LEGEND - Edward Jay Epstein
Epstein's work is approximately 180 degrees removed from the currently prevailing Deep Politics theories, which is why he is dismissed as either a CIA dupe or disinformation agent.
Dear Fancy Pants Rants (FPR),
The thesis of Epstein's 1978 book,
Legend: The Secret World of Lee Harvey Oswald, is that Marine U-2 radar operator Oswald may have been recruited by the KGB or the GRU in Japan in 1957 or 1958, and that KGB Major I mean Lt. Col. I mean Captain Yuri Nosenko was sent to the U.S. in February 1964 to obscure Oswald’s Soviet intelligence links -- links which J. Edgar Hoover, in the interest of self-preservation, smothered institutionally.
In
Legend, Edward J. Epstein correctly "outed" Yuri Nosenko as not-a-true physical defector to the U.S. in February 1964 and disclosed that the FBI's beloved FEDORA (KGB Major Aleksey Kulak) was a Kremlin-loyal triple agent who had duped the Bureau for fifteen years.
Factoid: In 1976, FBI Senior Agent James Nolan conducted an investigation that determined that Kulak / FEDORA was fake.
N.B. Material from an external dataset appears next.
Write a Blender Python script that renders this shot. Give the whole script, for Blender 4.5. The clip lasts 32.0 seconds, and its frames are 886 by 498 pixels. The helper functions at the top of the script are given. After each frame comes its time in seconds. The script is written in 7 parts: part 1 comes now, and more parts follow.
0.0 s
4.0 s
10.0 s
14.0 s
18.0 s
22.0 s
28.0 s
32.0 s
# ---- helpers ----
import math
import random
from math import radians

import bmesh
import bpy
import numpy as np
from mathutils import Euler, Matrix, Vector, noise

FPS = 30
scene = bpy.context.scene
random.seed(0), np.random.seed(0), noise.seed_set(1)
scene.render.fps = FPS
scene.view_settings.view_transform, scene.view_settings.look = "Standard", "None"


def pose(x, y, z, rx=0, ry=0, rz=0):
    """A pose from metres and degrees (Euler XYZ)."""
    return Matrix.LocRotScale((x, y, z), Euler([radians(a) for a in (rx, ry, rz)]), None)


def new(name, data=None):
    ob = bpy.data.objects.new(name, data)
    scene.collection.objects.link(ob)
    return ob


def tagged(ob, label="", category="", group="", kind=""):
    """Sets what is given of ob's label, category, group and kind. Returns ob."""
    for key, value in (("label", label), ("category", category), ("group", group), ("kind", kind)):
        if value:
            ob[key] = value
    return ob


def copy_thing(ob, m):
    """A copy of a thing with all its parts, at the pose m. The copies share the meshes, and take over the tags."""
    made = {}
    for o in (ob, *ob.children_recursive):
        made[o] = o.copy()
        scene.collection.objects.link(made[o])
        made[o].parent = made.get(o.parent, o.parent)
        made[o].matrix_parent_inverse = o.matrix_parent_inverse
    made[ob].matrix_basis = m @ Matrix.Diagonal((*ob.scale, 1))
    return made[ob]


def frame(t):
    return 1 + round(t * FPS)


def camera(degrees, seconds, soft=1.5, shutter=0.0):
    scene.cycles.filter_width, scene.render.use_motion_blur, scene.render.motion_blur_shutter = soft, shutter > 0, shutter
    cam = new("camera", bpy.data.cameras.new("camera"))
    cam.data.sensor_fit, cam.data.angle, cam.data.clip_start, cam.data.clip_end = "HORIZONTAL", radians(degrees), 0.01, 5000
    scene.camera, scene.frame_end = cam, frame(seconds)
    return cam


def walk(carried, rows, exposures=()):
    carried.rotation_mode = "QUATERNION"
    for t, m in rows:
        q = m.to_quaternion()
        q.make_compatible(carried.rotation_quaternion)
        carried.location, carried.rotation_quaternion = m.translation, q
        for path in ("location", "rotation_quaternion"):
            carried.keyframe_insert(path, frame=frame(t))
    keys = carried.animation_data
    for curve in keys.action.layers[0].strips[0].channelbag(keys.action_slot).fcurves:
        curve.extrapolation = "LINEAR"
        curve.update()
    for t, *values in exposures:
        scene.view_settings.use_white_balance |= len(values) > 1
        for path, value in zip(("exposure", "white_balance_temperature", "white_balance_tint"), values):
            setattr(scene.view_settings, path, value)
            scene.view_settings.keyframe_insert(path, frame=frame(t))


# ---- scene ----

A few years later, counterintelligence-hating Senior Agent James Geer, with help from two CIA researchers, Sandra Grimes and Cynthia Hausmann, provided to him by a Nosenko-protecting probable mole by the name of Leonard V. McCoy, reverted Nolan's appraisal to the original mistaken one.
I say Nosenko was a "not-a-true defector" in 1964 because, although he was a false defector-in-place in Geneva in June 1962, sent there to protect at least one high-level KGB mole in the CIA, in February 1964 he was either a false defector or had "gone rogue" -- and used his putative "intel" on Oswald as his "ticket" to The Land of Milk and Honey.
Although Epstein's main source on Nosenko was Nosenko's former principal CIA case officer until October 1967, Tennent H. Bagley (who was on the fast track to become Director of CIA until Nosenko reappeared in Geneva in January 1964), Epstein seems to have been either a really poor listener or an embellisher
par excellence.
To wit: He states Nosenko's self-described career history in the KGB as though it's factual, forgetting to mention that Bagley learned that very little of it, if any, was true.
-- Tom
PS The "mole" that Nosenko was protecting in June 1962 was probably James Angleton's confidant, mentor, and mole-hunting superior, Bruce Leonard Solie.
It sure would be nice if our resident (or should I say
rezident?) genealogist and Wayback Machine social-pages-reader, Tom "A Beautiful Mind" Scully, would look into Solie and tell us about the man with the Russian-sounding name that was living with the Solies on their dairy farm when Bruce was an impressionable lad.